Although 1,000 eBTC were minted, the attacker could not convert the full amount into liquid assets. Liquidity on Monad was limited, which constrained potential exit routes.

Instead of attempting to sell the tokens directly, the attacker used a lending protocol. They deposited 45 eBTC, valued at about $3.45 million on paper, into Curvance as collateral. Curvance is a lending platform on Monad that operates isolated markets, meaning each collateral asset is contained within its own pool.

Curvance accepted the deposited eBTC as standard collateral. From the protocol’s perspective, there was no distinction between newly minted and previously issued tokens. Against this collateral, the attacker borrowed 11.29 WBTC, worth approximately $868,000.

The borrowed WBTC was bridged to Ethereum, where liquidity is deeper. There, the attacker swapped the WBTC for around 384 ETH, valued at roughly $822,000 at the time. The ETH was then sent through Tornado Cash, a sanctioned Ethereum mixing service designed to obscure transaction trails.

According to security researchers cited in the incident, the total real value extracted amounted to approximately $816,000. The remaining 955 eBTC stayed in the attacker’s wallet and were later burned by Echo after the team regained control.

Roles of Echo Protocol, Curvance, and Monad

Echo Protocol is a Bitcoin focused DeFi project offering yield bearing wrapped BTC products. Its primary deployment is on Aptos, where the token is called aBTC. On Monad, the token is branded as eBTC. The two assets are separate and not bridgeable.

The exploit affected only the Monad deployment of eBTC. Echo’s Aptos infrastructure was not compromised, although the team temporarily paused certain functions, including the Aptos bridge and lending, as a precaution.

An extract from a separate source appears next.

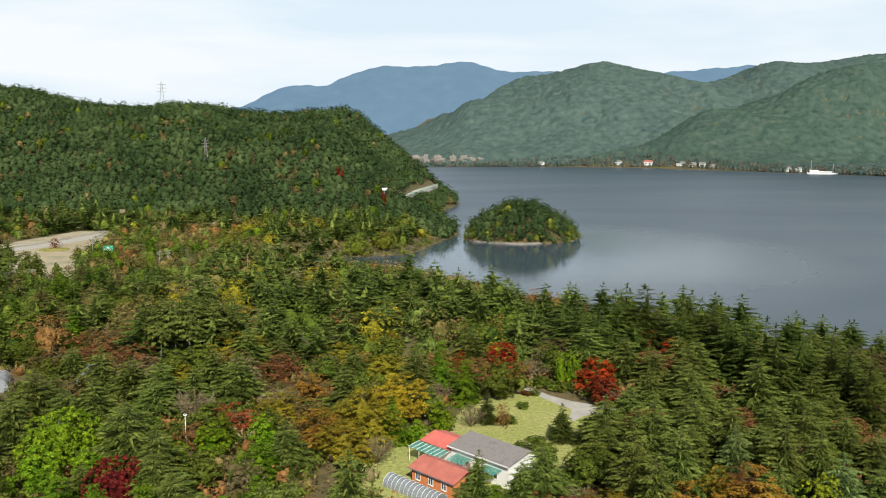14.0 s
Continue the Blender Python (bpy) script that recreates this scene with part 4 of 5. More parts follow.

Curvance, the lending platform used in the cash out process, was not directly hacked. Its contracts functioned according to design. The isolated market structure limited exposure to the specific eBTC pool and prevented spillover into other lending markets.

Monad itself was not breached. The incident occurred at the protocol level within Echo’s deployment on the chain.

Operational Weaknesses Rather Than Code Errors

Echo stated that the root cause was a compromised admin key. The smart contract logic did not fail. Instead, the setup around the contract created a single point of control.

The DEFAULT_ADMIN_ROLE had authority to grant and revoke other roles, including minting rights. With that role tied to a single private key and no additional safeguards such as multi signature controls or mint caps, the system depended entirely on the security of one credential.

Once the attacker obtained that key, they could legitimately execute administrative functions within the contract’s rules. The attack sequence followed standard contract permissions rather than exploiting a vulnerability in the code itself.

The gap between the $76.7 million minted and the $816,000 actually extracted reflects liquidity constraints and collateral limits within the Monad ecosystem. According to the breakdown, Curvance’s available borrowing capacity capped the amount of WBTC that could be withdrawn against the fake collateral.

Protocol Response and Containment Measures

After the incident became public, Echo regained control of the admin key. The team burned the remaining 955 eBTC held in the attacker’s wallet and paused cross chain functionality on Monad.

Echo also pushed a contract upgrade on Monad to restrict affected operations and announced plans to patch other EVM bridge deployments. Curvance paused the eBTC market and confirmed that its broader protocol remained secure.

The price of ECHO, the project’s token, reportedly declined by approximately 11 to 12 percent following the event.

Our Assessment

The Echo Protocol incident resulted in approximately $816,000 in realized losses, despite an initial notional figure of $76.7 million in newly minted tokens. The exploit stemmed from a compromised admin key rather than a flaw in smart contract logic. Limited liquidity on Monad and isolated lending markets at Curvance constrained the financial impact. Echo has since burned the remaining unauthorized tokens and implemented contract level restrictions to address the compromised access.